A HISTÓRIA: Al Capone, um cruel empresário e contrabandista de bebidas que governou Chicago com mão de ferro, foi o gangster mais famoso e temido na história dos EUA. Aos 47 anos, após quase uma década na prisão, a demência deteriora a mente de Capone, e o seu passado torna-se presente. Memórias angustiantes das suas origens violentas e brutais fundem-se com a sua vida real. Enquanto passa o seu último ano rodeado pela família, com o FBI à espreita, o debilitado patriarca luta para se recordar da localização dos milhões de dólares que escondeu na sua propriedade.

"Capone": nos cinemas a 30 de julho.


Crítica: Daniel Antero

Depois de explorar modificações corpóreas superlativas e sobrenaturais com "Crónica" (2012) e uma nova versão de "Quarteto Fantástico" (2015), onde as personagens se confrontavam com poderes e abriam novos episódios nas suas vidas, o realizador Josh Trank trilha agora o último capítulo de uma figura de poder, sobranceira e aterrorizante: Al Capone.

Estamos em 1947 e Capone, ou Fonzo, como apelidado pela família que o rodeia, sofre de neuro sífilis. Libertado da prisão, recolhe-se agora na sua mansão da Flórida, onde um pantanal visitado pontualmente por crocodilos espelha a sua mente lamacenta, por vezes rodeada de verdade, mas noutras alucinada por inimigos, aliados e filhos abandonados.

Enquanto coloca Capone em guerra com o passado que se lhe resvala, Trank mostra como a decadência do estado mental pode colher os podres das nossas escolhas e trazer consequências prolongadas a um envelhecimento que reduzirá o homem aos seus instintos e necessidade primários.

Neste percurso de memória que ocorre durante um ano, o realizador opta por não dramatizar as antigas conquistas do famoso gangster. Eventos mais cinematográficos da sua saga - o Massacre de São Valentim ou a sua prisão luxuosa em Alcatraz - não têm lugar aqui, dando antes espaço à ruína da memória e do mito.

E que ruína. O actor Tom Hardy encarna Capone como uma caricatura grotesca de um vilão de "Dick Tracy", encapsulada num rosto de olhos sangrentos e pele lívida, cheio de próteses difíceis de assimilar.

Por outro lado, as suas linhas de diálogo são grunhidos ininteligíveis, que funcionam com a sua própria lógica interna, e os seus gestos um espectáculo de grandiosidade tosca.

Há algo selvagem e bizarro na forma magnética como este filme nos cativa a atenção, mesmo quando assumimos as deficiências de maquilhagem e a "tour de force" mais cómica do que eficiente do ator principal. Como num gabinete de curiosidades onde vagueamos sempre em busca de algo ainda mais excêntrico do que a peça anterior.
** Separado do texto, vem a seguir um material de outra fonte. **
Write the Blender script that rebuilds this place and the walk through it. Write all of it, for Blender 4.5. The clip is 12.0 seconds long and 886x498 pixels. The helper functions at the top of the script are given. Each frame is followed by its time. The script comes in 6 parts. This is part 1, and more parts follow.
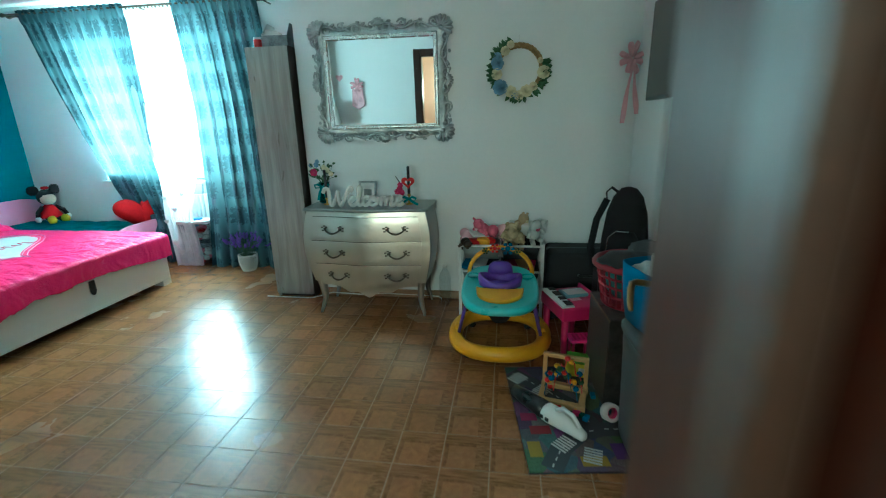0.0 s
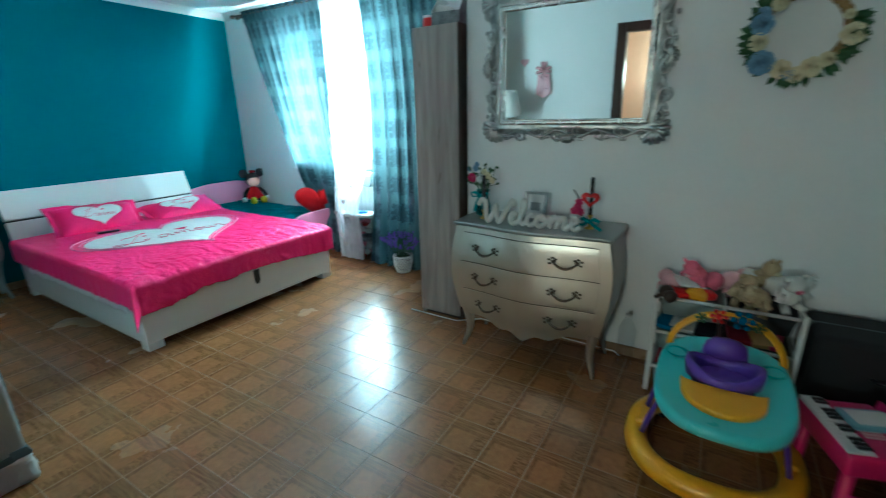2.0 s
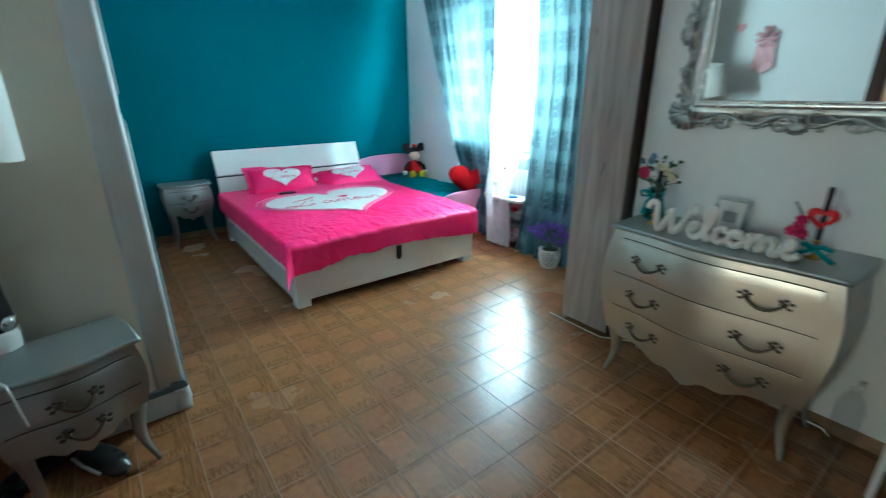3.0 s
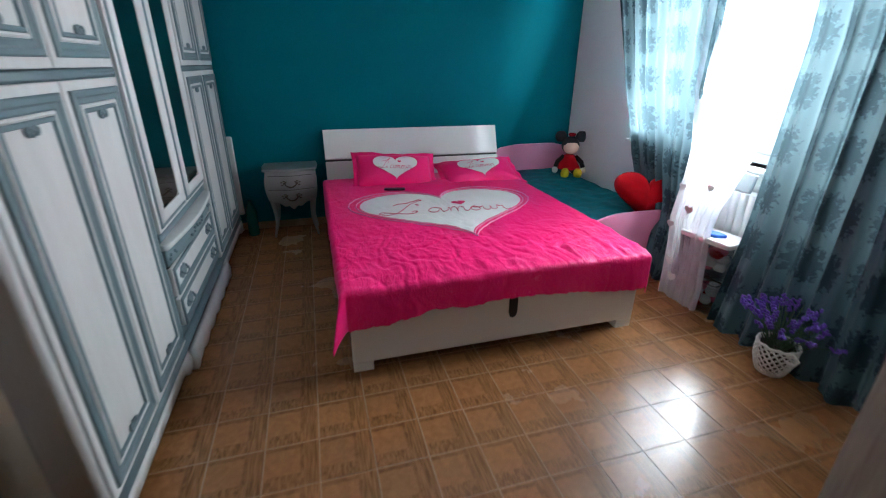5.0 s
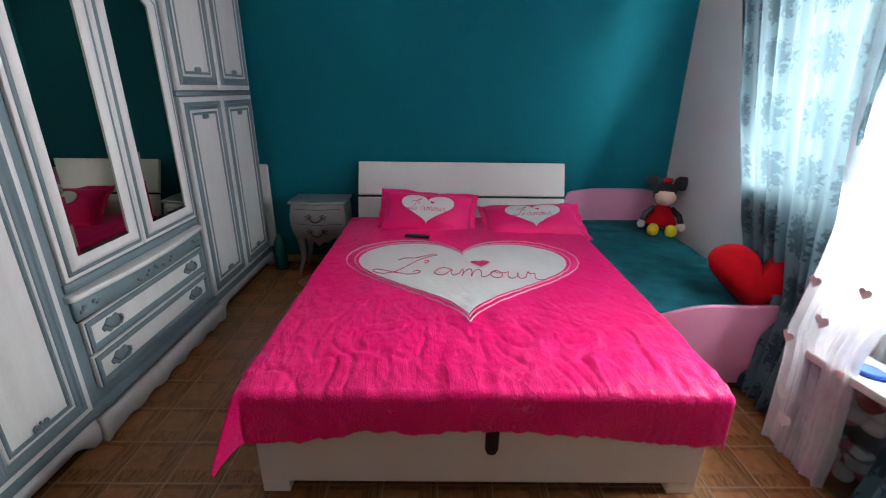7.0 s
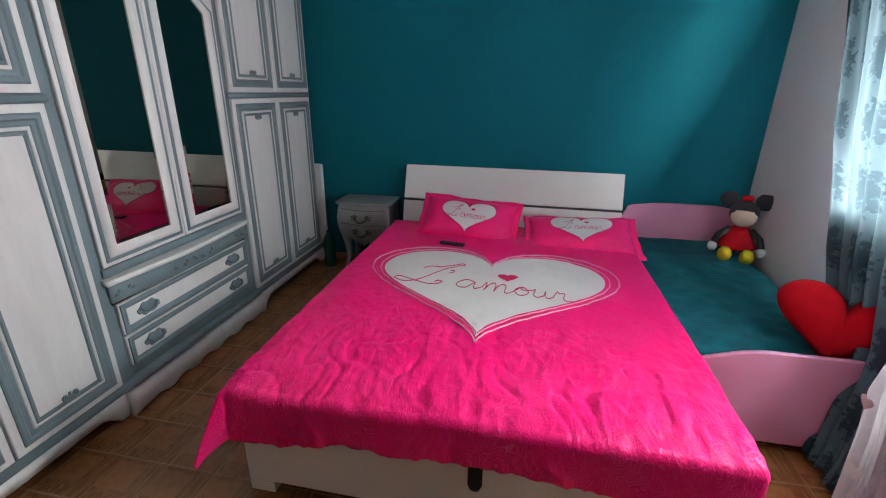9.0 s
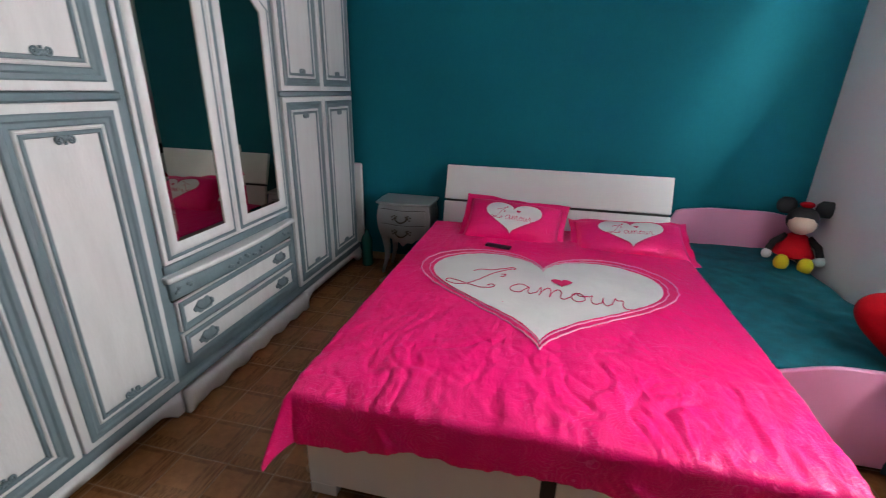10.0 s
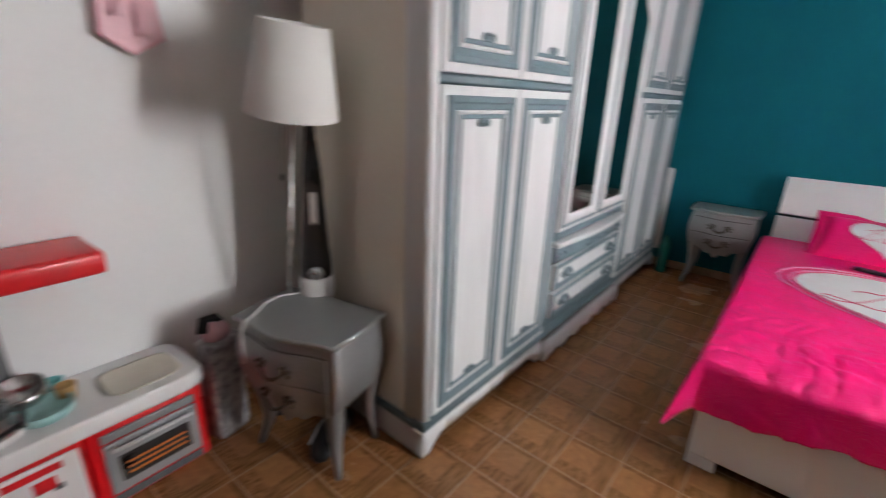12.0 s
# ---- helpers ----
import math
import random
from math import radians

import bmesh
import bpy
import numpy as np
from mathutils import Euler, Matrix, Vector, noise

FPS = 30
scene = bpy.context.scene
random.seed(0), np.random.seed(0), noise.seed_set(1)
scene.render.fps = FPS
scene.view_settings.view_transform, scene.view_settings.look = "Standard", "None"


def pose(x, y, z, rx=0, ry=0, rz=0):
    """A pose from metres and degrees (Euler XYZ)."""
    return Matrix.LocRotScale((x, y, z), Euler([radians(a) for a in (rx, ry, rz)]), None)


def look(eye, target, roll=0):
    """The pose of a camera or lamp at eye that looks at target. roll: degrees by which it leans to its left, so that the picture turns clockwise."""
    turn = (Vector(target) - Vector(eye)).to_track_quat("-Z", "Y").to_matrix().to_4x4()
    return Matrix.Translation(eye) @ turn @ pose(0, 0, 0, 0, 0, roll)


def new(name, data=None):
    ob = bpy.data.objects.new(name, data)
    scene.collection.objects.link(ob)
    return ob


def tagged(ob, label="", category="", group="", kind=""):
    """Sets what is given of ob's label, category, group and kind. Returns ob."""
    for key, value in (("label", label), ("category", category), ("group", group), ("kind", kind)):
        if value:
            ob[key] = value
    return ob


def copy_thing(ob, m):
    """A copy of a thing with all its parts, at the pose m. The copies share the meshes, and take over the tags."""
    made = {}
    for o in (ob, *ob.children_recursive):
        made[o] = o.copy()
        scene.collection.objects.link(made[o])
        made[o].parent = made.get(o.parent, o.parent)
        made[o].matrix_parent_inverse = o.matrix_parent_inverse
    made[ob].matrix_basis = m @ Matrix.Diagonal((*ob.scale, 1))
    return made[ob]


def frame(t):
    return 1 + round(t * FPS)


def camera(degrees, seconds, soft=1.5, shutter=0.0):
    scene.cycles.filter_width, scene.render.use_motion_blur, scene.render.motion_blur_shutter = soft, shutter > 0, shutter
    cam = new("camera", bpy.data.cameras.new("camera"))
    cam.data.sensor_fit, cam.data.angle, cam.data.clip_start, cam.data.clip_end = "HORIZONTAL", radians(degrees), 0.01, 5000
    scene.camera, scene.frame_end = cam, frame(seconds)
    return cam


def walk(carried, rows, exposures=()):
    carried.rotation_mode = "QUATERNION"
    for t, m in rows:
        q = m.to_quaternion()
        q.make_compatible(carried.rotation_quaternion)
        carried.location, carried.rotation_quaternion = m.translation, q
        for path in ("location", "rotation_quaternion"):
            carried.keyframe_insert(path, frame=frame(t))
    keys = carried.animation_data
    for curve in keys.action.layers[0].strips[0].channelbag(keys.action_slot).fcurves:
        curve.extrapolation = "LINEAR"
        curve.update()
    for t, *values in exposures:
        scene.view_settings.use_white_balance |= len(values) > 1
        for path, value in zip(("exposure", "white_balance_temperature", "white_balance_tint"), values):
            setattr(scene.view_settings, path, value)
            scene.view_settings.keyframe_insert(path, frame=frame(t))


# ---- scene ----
cam = camera(90.8, 12.0, soft=1.1, shutter=0.5)
PATH = [
    (0, (0.4, 0.015, 1.457), (0.118, 1.916, 0.903), -1.4),
    (0.5, (0.354, 0.258, 1.461), (0.062, 2.157, 0.908), -1.3),
    (1, (0.32, 0.466, 1.47), (-0.131, 2.334, 0.916), -2.2),
    (1.5, (0.295, 0.635, 1.483), (-0.427, 2.41, 0.91), -2.1),
    (2, (0.216, 0.786, 1.495), (-0.787, 2.415, 0.909), -1.2),
    (2.5, (0.164, 0.916, 1.496), (-1.1, 2.338, 0.881), -0.9),
    (3, (0.074, 1.084, 1.493), (-1.425, 2.225, 0.824), -0.2),
    (3.5, (-0.092, 1.283, 1.487), (-1.758, 2.108, 0.75), 0.1),
    (3.7, (-0.189, 1.37, 1.488), (-1.899, 2.078, 0.729), 0.0),
    (5.3, (-1.110, 2.048, 1.484), (-2.894, 2.516, 0.711), 0.4),
    (5.5, (-1.180, 2.158, 1.484), (-2.982, 2.570, 0.720), 0.2),
    (6, (-1.319, 2.377, 1.487), (-3.159, 2.685, 0.766), -0.1),
    (6.5, (-1.440, 2.532, 1.499), (-3.307, 2.688, 0.797), 0.2),
    (7, (-1.585, 2.661, 1.485), (-3.463, 2.673, 0.798), 0.7),
    (9, (-1.727, 2.952, 1.493), (-3.574, 2.602, 0.810), 0.9),
    (9.5, (-1.738, 2.891, 1.497), (-3.579, 2.511, 0.813), 1.1),
    (10, (-1.728, 2.745, 1.495), (-3.559, 2.329, 0.806), 1.3),
    (10.5, (-1.671, 2.561, 1.475), (-3.485, 2.072, 0.788), 1.5),
    (11, (-1.569, 2.412, 1.406), (-3.337, 1.752, 0.743), 1.2),
    (11.5, (-1.355, 2.286, 1.392), (-3.029, 1.415, 0.731), 1.6),
    (12, (-1.107, 2.101, 1.387), (-2.564, 0.898, 0.731), 2.0),
]
EXPOSURES = [
    (0.0, 0.54, 4800, -36),
    (1.2, 0.40, 4800, -32),
    (2.0, 0.20, 4900, -26),
    (3.7, 0.40, 5400, -14),
    (5.3, -0.52, 6400, 11),
    (9.0, -0.52, 6900, 16),
    (10.5, -0.32, 7050, 18),
    (12.0, 0.08, 6950, 18),
]
walk(cam, [(t, look(eye, target, roll)) for t, eye, target, roll in PATH], EXPOSURES)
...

Que Trank e Hardy eventualmente nos dão, através do corpo frágil e inchado de Capone, onde o rosnar e os olhares trazem flatulência e escatologia numa tentativa de subtexto demasiada gratuita para ser eficaz.

O realizador procura ainda compor um registo surreal e uma viagem ao desvanecer da mente, enquanto navega nas margens delirantes de David Lynch (o actor Kyle MacLachlan e o director de fotografia Peter Demmings são habituais colaboradores do cineasta de "Mulholland Drive"), ou de Martin Scorsese e o seu "Shutter Island", procurando justificação para o descontrolo.

Embora o propósito seja evidente, o descompasso nos maneirismos que Hardy apresenta, de tom exagerado e imprevisível, acaba por nos alienar do trabalho de Trank, fazendo-nos sentir vergonha alheia da miséria existencial e corpórea de "Capone" e das escolhas artísticas do actor inglês.